La notizia del giorno arriva proprio mentre Saccomanni è in Bocconi: Fitch declassa il rating sul debito italiano. Sorride, e dice che non c’è «Nessuna novità». Proseguendo annota che «queste agenzie agiscono in branco, vanno tutte nella stessa direzione con soli piccoli sfalsamenti temporali. La manovra approvata da questo esecutivo in tempo rapido mette la finanza pubblica sulla linea di di riduzione del debito. Ci sono problemi ovviamente connessi alla situazione mondiale che influiscono sulla crescita»
Le banche italiane sono un tema naturale, per chi fa il direttore di Bankitalia ed era certo fino a dieci giorni fa di diventare governatore.
«Noi vigiliamo. Sono solide, hanno capitalizzazione adeguata allo standard europeo. La vigilanza – passatemi la battuta – è vigile. Siamo in dialogo costante per assicurare la liquidità nel caso di dovessero fronteggiare ulteriori tensioni che pure rischiano di nascere. Il nostro giudizio è positivo, tutto sommato».
Sulla crisi economica ci si rifa al Governatore in uscita: «Draghi ha dichiarato che la stagnazione italiana è anche connessa al mancato protagonismo dei giovani. Che dire? Il problema del ruolo dei giovani sta a cuore a Bankitalia, abbiamo necessità di migliorare la formazione sia a livello di scuole medie superiori che di Università. Solo le scuole elementari – mi pare di ricordare – sono a livello europeo, dobbiamo però garantire una migliore formazione per realizzare un piazzamento buono nel mercato del lavoro dei nostri ragazzi. Le imprese si aprano ai giovani che sono innovatori per tecniche nuove ed idee fresche. Per consuetudine in Bankitalia assumiamo sempre giovani e siamo stupiti dalle loro strabilianti capacità. La gioventù è un capitale umano da far crescere, sappiamo che la Bocconi è un luogo d’eccellenze, i bocconiani non hanno problemi di questo tipo.
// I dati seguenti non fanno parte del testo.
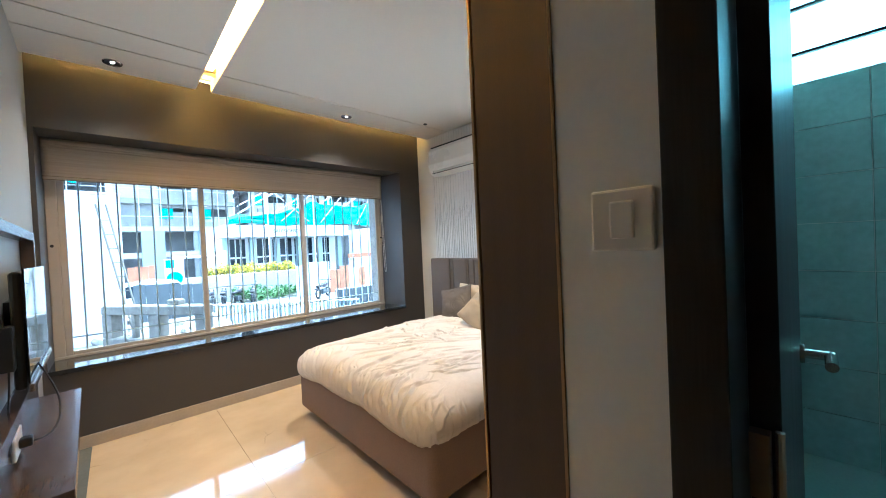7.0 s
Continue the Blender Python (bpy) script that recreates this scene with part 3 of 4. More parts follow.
def plant():
    p = thing("potted_plant", (3.365, 2.30, NZ0), "small green plant with white flowers in a grey pot", "plant")
    bm = bmesh.new()
    bmesh.ops.create_cone(bm, cap_ends=True, segments=6, radius1=0.03, radius2=0.042, depth=0.075, matrix=Matrix.Translation((3.365, 2.30, NZ0 + 0.0455)))
    part("pot", bm, M_POT, p)
    rng = random.Random(3)
    for i in range(11):
        a = i * 2.4 + rng.uniform(-0.3, 0.3)
        ln = rng.uniform(0.15, 0.25)
        up = rng.uniform(0.4, 1.4)
        bm = bmesh.new()
        prev = None
        for k in range(6):
            f = k / 5
            r = ln * f * math.cos(up * (1 - 0.35 * f))
            z = NZ0 + 0.08 + ln * f * math.sin(up * (1 - 0.35 * f))
            w = 0.011 * math.sin(math.pi * (0.15 + 0.85 * f)) + 0.001
            c = Vector((3.365 + r * math.cos(a), 2.30 + r * math.sin(a), z))
            sd = Vector((-math.sin(a), math.cos(a), 0)) * w
            cur = (bm.verts.new(c - sd), bm.verts.new(c - Vector((0, 0, 0.004))), bm.verts.new(c + sd))
            if prev:
                bm.faces.new((prev[0], cur[0], cur[1], prev[1]))
                bm.faces.new((prev[1], cur[1], cur[2], prev[2]))
            prev = cur
        part("leaf", bm, M_LEAFY if i % 3 == 0 else M_LEAF, p)
    for i in range(9):
        c = (3.365 + rng.uniform(-0.015, 0.015), 2.285 + rng.uniform(-0.025, 0.02), NZ0 + 0.20 + 0.013 * i)
        bm = bmesh.new()
        bmesh.ops.create_icosphere(bm, subdivisions=1, radius=0.010, matrix=Matrix.Translation(c) @ Matrix.Diagonal((1, 1, 0.6, 1)))
        part("flower", bm, M_PETAL, p)
    tube("stem", [(3.365, 2.30, NZ0 + 0.08), (3.366, 2.295, NZ0 + 0.18), (3.364, 2.287, NZ0 + 0.31)], 0.002, M_LEAF, p)


plant()

# ---- television wall: positions along the left wall, measured from its start ----
YL = lambda y: (y - 0.555) / math.cos(LA)


def lbox(*r, bevel=0.002):
    """Boxes against the left wall: depth from wall, world-like y, z."""
    bm = bmesh.new()
    for (d0, d1, a, b, z0, z1) in r:
        box(bm, d0, d1, YL(a), YL(b), z0, z1, bevel=bevel, m=LEFT)
    return bm


def tv_unit():
    u = thing("tv_unit", LEFT @ Vector((0.02, YL(2.7), 0.5)), "dark walnut television panel frame with a floating shelf", "tv unit")
    part("top_rail", lbox((0, 0.05, 2.07, 3.35, 1.42, 1.462)), M_TVWOOD, u)
    part("side_rail", lbox((0, 0.05, 2.07, 2.115, 0.765, 1.42)), M_TVWOOD, u)
    part("side_rail", lbox((0, 0.05, 3.305, 3.35, 0.765, 1.42)), M_TVWOOD, u)
    part("bottom_rail", lbox((0, 0.05, 2.07, 3.35, 0.72, 0.765)), M_TVWOOD, u)
    part("back_board", lbox((0, 0.022, 2.15, 3.45, 0.56, 0.72)), M_TVWOOD, u)
    part("shelf", lbox((0, 0.19, 2.15, 3.45, 0.50, 0.56), bevel=0.003), M_TVWOOD, u)
    part("cable_slot_shade", lbox((0.022, 0.026, 2.45, 2.75, 0.62, 0.66)), M_DARKSLOT, u)
    s = thing("socket_plate", LEFT @ Vector((0.03, YL(2.62), 0.6)), "white socket plate above the walnut shelf", "socket")
    part("plate", lbox((0.022, 0.034, 2.50, 2.68, 0.575, 0.66), bevel=0.004), M_WHITEPLASTIC, s)
    part("plug", lbox((0.034, 0.07, 2.56, 2.60, 0.60, 0.635), bevel=0.006), M_BLACK, s)
    t = thing("television", LEFT @ Vector((0.06, YL(2.9), 1.05)), "flat black television with glossy screen on a wall bracket", "television")
    m = LEFT @ Matrix.Translation((0.075, YL(2.88), 1.06))
    part("back_shell", box(bmesh.new(), -0.035, 0.0, -0.39, 0.39, -0.225, 0.215, bevel=0.012, m=m), M_BLACK, t)
    part("screen", box(bmesh.new(), 0.0, 0.006, -0.395, 0.395, -0.20, 0.225, bevel=0.002, m=m), M_SCREEN, t)
    part("chin", box(bmesh.new(), -0.002, 0.016, -0.395, 0.395, -0.235, -0.203, bevel=0.005, m=m), M_STEEL, t, "shiny grey lower edge")
    part("bracket", lbox((0.0, 0.045, 2.72, 2.98, 0.95, 1.15)), M_BLACK, t)
    part("cable_box", lbox((0.0, 0.05, 2.44, 2.52, 0.92, 1.08), bevel=0.004), M_BLACK, t)
    o = thing("socket_plate", LEFT @ Vector((0.01, YL(2.48), 1.15)), "small white socket plate behind the television", "socket")
    part("plate", lbox((0.0, 0.012, 2.43, 2.50, 1.12, 1.22), bevel=0.004), M_WHITEPLASTIC, o)
    c = [LEFT @ Vector(p) for p in ((0.05, YL(2.58), 0.617), (0.12, YL(2.58), 0.60), (0.155, YL(2.70), 0.66), (0.13, YL(2.74), 0.78), (0.07, YL(2.76), 0.90))]
    tagged(tube("power_cable", [tuple(q) for q in c], 0.0035, M_BLACK), "thin black power cable hanging from the television", "cable")
    c = [LEFT @ Vector(p) for p in ((0.02, YL(2.46), 1.13), (0.045, YL(2.45), 1.0), (0.03, YL(2.47), 0.85), (0.02, YL(2.50), 0.72))]
    tagged(tube("signal_cable", [tuple(q) for q in c], 0.003, M_BLACK), "thin black cable behind the television", "cable")


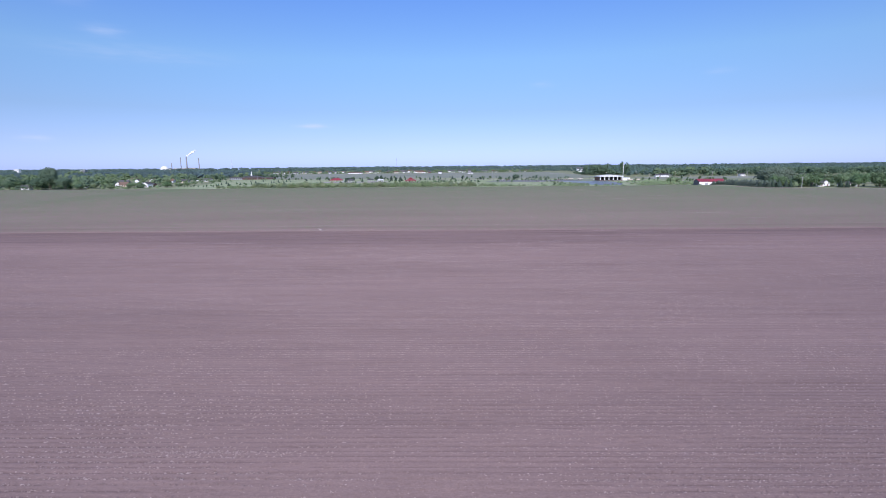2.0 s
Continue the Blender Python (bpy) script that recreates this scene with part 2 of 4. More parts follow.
M_WHITE = surface("white_paint", (0.86, 0.85, 0.83), 0.55, wear=0.04, rand=0.08)
M_CREAM = surface("cream_siding", (0.62, 0.54, 0.43), 0.7, wear=0.08, rand=0.2)
M_BRICK = surface("brick", (0.22, 0.12, 0.09), 0.85, wear=0.2, rand=0.25)
M_GREY = surface("grey_siding", (0.36, 0.37, 0.38), 0.7, wear=0.1, rand=0.2)
# barn gable ends: the shade on them is put into a dark grey
M_GABLE_SHADE = surface("gable_siding", (0.16, 0.155, 0.16), 0.75, wear=0.12)
M_SHINGLE = surface("shingle", (0.12, 0.115, 0.115), 0.9, wear=0.25, rand=0.4)
M_BROWNROOF = surface("brown_shingle", (0.2, 0.13, 0.09), 0.9, wear=0.25, rand=0.3)
M_REDROOF = surface("red_metal_roof", (0.32, 0.05, 0.065), 0.5, wear=0.12, grain=1.5)
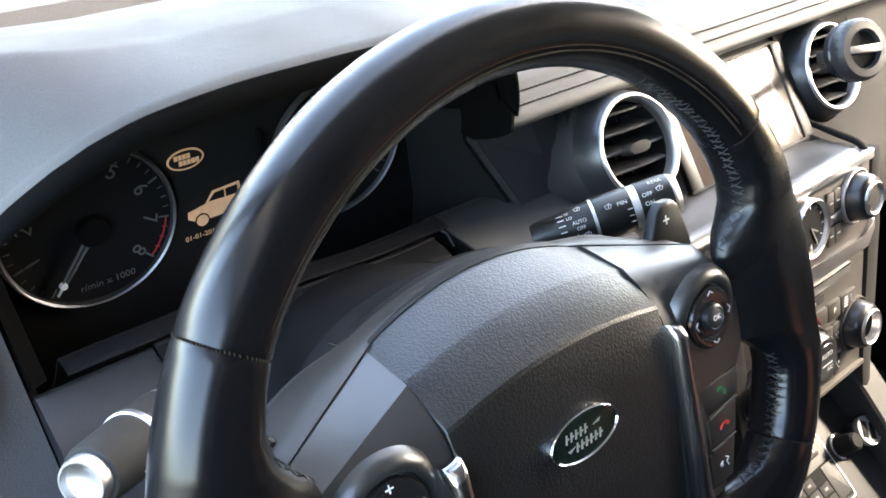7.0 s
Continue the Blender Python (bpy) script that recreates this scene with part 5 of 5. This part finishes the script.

Ho ricevuto 100 offerte di lavoro appena laureato. Ma nel Paese non funziona tutto così perfettamente”.
E sempre Draghi accompagna la conversazione del suo numero 2. «Mario Draghi sarà quello che è già stato. Influente governatore dell’Unione Europea. Ha portato avanti una linea netta basata sulla comprensione della interazione tra mercati e banche centrali. Solo da uno scranno più alto, oggi, continuerà ad essere ciò che era. Vi devo raccontare che – da seduti ad un consesso europeo – ci si denazionalizza e si ha una visione più alta e condivisa». E sempre volando nell’empireo europeo «È essenziale – spiegherà nel discorso – che venga al più presto resa operativa la European Financial Stability Facility, ora che il processo di ratifica da parte dei paesi membri ha avuto una forte spinta con l’approvazione del Parlamento tedesco».
Il contesto italiano, la prossima nomina del Governatore, resta però ben presente. Quello stesso paese in cui il ministro Umberto Bossi aveva detto essere meglio Grilli «perchè è di Milano». Il romano Saccomanni rivendica un forte legame con Milano, e non risparmia elogi alla Bocconi che questa sera lo premia come bocconiano dell’anno. Tanto si era «completamente integrato» che gli dicevano spesso: «non sembri romano», ricorda. E con Milano, precisa, il legame resta fortissimo, indissolubile e costante. Tornano alla mente le parole che aveva pronunciato, qualche ora prima, arrivando in Università, e parlando dei consessi internazionali di cui è frequentatore da decenni diceva: «Credetemi, ci si dimentica da dove si viene e si pensa a dove andare. Si aderisce ad un sistema di valori altri e condivisi. Certo, non si diventa tutti dei Mario Monti – e qualcuno in certi casi avrebbe bisogno di un training di presentabilità continentale» aveva concluso sorridendo.
Intanto, la corsa per la poltrona più alta di Bankitalia è ancora più nebbiosa. Finora, oltre che di Saccomanni e Vittorio Grilli, si è parlato di Domenico Siniscalco, di Bini Smaghi e, nelle ultime ore, perfino di Giuliano Amato. Corsa affollatissima, e piena di incognite, nelle mani del governo Berlusconi. Tra Roma e Milano, a un certo punto, ci si dovrà decidere.